• **What is expected**: Provide the number of lines where the word "soft" occurs, and no other text.

• **Supplied material**:
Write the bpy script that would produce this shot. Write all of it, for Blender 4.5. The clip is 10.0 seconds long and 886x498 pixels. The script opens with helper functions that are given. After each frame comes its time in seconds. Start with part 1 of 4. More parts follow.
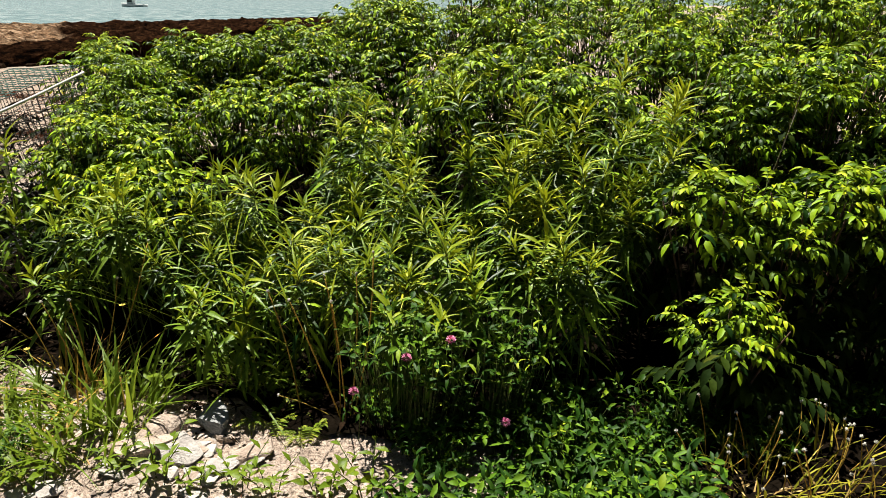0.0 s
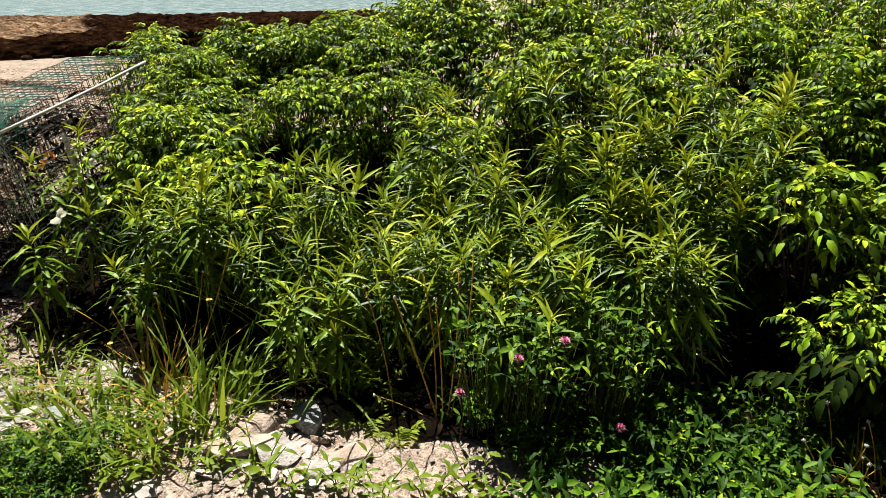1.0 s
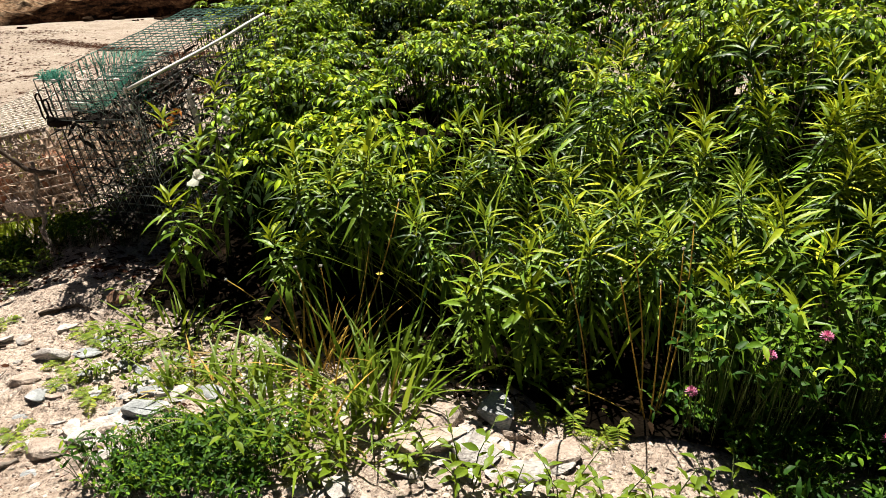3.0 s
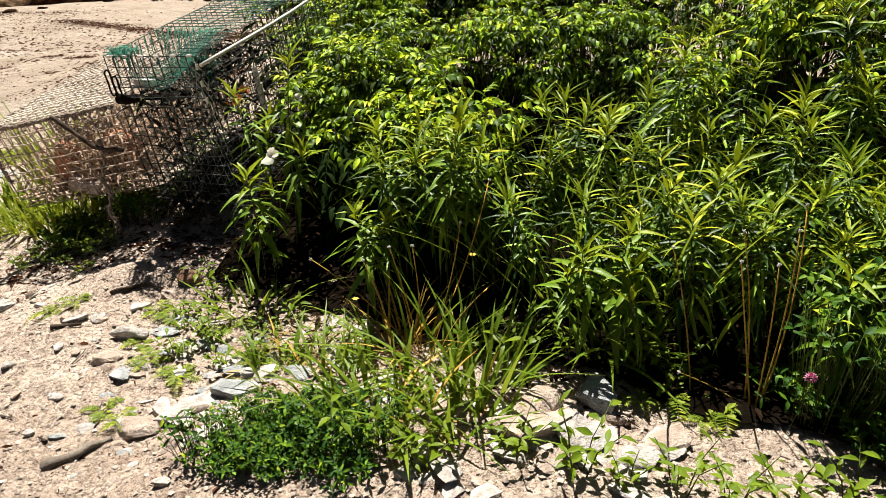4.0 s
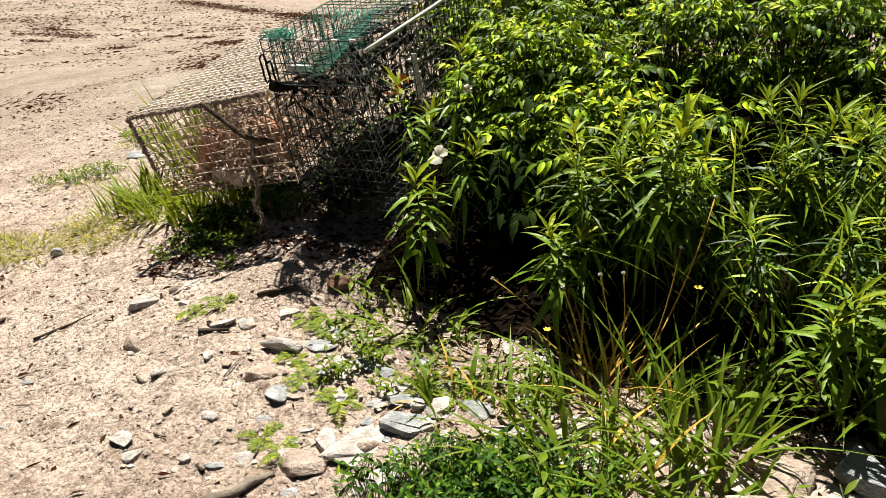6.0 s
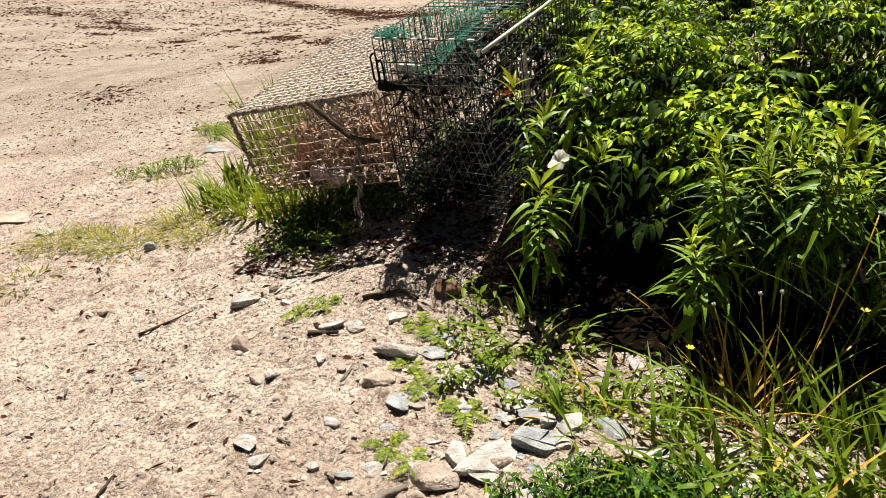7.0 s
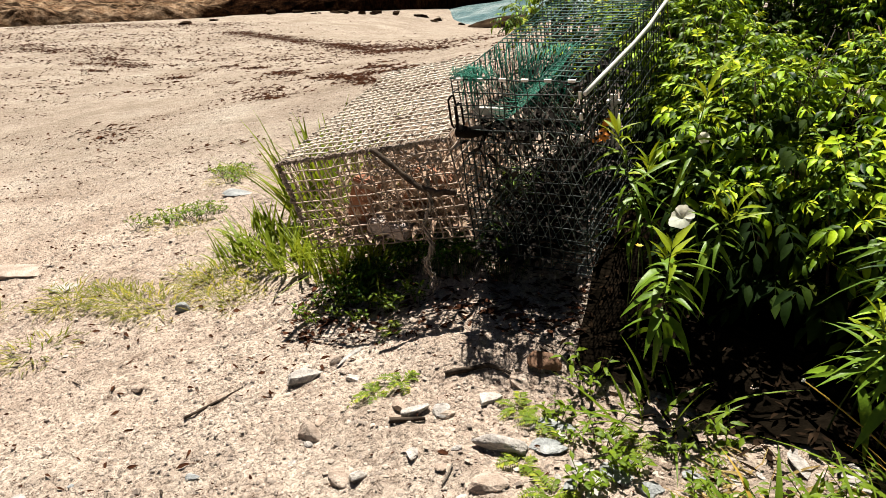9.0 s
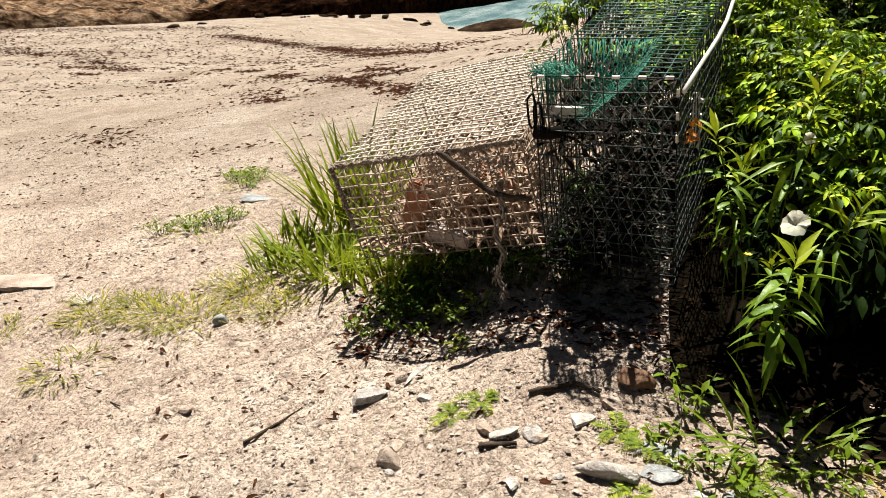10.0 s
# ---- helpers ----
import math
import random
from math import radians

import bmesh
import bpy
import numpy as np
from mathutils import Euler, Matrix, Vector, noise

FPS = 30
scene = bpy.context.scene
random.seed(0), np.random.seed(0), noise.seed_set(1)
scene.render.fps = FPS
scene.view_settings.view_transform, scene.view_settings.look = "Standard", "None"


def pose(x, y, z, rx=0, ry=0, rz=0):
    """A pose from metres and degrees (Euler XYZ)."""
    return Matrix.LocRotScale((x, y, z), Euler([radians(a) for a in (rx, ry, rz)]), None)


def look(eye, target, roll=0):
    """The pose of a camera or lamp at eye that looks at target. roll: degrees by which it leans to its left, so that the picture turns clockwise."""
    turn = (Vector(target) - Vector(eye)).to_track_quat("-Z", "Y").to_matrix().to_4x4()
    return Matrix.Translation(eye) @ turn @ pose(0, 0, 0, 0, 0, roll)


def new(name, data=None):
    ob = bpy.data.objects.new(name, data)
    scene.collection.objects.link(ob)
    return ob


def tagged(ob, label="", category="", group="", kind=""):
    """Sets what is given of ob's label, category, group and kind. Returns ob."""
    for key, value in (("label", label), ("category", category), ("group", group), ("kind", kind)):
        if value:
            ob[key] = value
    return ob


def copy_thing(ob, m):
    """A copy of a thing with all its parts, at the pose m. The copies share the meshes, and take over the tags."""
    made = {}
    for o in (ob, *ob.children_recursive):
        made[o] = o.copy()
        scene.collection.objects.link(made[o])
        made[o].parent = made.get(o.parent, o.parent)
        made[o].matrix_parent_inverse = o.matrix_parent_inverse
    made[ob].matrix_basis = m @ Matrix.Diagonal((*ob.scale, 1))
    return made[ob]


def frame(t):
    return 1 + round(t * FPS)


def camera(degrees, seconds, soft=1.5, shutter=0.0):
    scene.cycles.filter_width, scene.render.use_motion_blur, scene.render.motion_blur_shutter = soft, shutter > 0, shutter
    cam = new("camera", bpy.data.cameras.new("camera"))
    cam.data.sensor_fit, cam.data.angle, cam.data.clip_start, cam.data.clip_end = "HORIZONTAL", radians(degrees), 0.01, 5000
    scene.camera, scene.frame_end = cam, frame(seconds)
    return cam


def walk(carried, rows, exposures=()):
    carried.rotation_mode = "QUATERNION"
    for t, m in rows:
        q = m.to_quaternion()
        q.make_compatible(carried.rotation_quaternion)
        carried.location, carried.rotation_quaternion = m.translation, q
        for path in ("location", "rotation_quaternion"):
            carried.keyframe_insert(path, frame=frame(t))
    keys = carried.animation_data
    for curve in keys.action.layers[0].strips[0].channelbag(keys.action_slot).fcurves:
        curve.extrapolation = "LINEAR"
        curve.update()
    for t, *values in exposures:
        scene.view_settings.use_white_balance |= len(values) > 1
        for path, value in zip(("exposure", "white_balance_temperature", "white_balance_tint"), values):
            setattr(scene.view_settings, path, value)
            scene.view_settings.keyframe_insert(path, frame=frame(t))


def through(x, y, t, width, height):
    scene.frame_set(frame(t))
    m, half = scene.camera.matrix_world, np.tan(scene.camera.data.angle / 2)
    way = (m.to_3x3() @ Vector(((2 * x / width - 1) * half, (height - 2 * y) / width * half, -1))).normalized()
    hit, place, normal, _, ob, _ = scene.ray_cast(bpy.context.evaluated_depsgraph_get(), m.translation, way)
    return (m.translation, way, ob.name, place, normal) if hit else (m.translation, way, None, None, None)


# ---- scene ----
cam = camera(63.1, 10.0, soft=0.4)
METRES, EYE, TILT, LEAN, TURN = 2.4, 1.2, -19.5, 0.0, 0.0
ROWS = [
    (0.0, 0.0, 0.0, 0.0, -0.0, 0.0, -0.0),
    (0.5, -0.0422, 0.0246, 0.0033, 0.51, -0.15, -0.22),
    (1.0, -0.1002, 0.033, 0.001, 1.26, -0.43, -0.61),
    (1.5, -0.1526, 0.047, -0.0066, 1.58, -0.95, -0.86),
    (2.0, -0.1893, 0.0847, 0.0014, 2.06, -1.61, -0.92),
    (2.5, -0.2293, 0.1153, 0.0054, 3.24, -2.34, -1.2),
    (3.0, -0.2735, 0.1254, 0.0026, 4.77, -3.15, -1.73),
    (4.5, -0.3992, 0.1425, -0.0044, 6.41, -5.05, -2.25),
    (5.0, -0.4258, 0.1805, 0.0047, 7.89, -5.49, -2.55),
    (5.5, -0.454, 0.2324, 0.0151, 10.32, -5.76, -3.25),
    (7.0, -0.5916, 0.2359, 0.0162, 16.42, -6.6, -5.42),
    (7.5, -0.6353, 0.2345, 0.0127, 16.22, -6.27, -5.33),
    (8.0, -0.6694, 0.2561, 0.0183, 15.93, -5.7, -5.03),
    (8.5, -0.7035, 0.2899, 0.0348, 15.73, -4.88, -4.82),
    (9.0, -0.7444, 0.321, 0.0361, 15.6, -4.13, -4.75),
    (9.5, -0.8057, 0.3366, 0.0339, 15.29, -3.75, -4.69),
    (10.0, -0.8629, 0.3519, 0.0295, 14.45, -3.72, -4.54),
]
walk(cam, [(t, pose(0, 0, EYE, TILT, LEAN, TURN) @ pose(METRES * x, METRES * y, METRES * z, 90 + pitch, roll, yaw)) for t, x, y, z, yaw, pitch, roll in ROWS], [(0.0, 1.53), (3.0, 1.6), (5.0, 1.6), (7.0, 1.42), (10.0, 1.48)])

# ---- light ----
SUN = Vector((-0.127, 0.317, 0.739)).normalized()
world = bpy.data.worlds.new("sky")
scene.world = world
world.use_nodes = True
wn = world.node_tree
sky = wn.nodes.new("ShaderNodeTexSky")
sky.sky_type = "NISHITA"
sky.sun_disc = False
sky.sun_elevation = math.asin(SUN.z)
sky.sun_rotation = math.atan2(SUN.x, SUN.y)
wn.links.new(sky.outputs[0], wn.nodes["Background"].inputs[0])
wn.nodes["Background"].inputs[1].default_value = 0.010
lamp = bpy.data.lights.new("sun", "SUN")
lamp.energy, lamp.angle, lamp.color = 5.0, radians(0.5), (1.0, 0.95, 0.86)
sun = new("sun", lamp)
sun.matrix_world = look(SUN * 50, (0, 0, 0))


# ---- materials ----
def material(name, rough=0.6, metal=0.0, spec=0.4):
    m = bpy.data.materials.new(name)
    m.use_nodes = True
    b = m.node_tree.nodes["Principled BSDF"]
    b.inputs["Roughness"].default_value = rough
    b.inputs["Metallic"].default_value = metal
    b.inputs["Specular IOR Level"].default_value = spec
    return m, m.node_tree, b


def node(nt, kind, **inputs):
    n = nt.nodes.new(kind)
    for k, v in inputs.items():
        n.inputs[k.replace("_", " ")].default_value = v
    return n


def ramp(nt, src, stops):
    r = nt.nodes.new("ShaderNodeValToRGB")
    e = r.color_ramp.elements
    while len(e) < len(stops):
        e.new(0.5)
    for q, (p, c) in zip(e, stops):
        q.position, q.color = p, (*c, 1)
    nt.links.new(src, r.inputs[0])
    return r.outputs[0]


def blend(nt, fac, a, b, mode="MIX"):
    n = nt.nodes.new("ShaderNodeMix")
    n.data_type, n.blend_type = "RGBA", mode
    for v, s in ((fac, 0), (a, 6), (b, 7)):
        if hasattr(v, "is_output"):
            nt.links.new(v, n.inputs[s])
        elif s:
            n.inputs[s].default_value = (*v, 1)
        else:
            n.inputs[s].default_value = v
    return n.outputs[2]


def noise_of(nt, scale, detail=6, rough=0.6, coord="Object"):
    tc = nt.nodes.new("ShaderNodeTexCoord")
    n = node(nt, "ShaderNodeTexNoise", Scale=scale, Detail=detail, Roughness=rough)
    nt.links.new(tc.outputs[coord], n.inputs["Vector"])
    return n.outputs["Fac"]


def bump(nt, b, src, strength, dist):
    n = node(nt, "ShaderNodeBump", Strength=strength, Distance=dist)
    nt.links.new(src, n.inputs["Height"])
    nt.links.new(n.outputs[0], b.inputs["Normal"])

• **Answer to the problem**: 3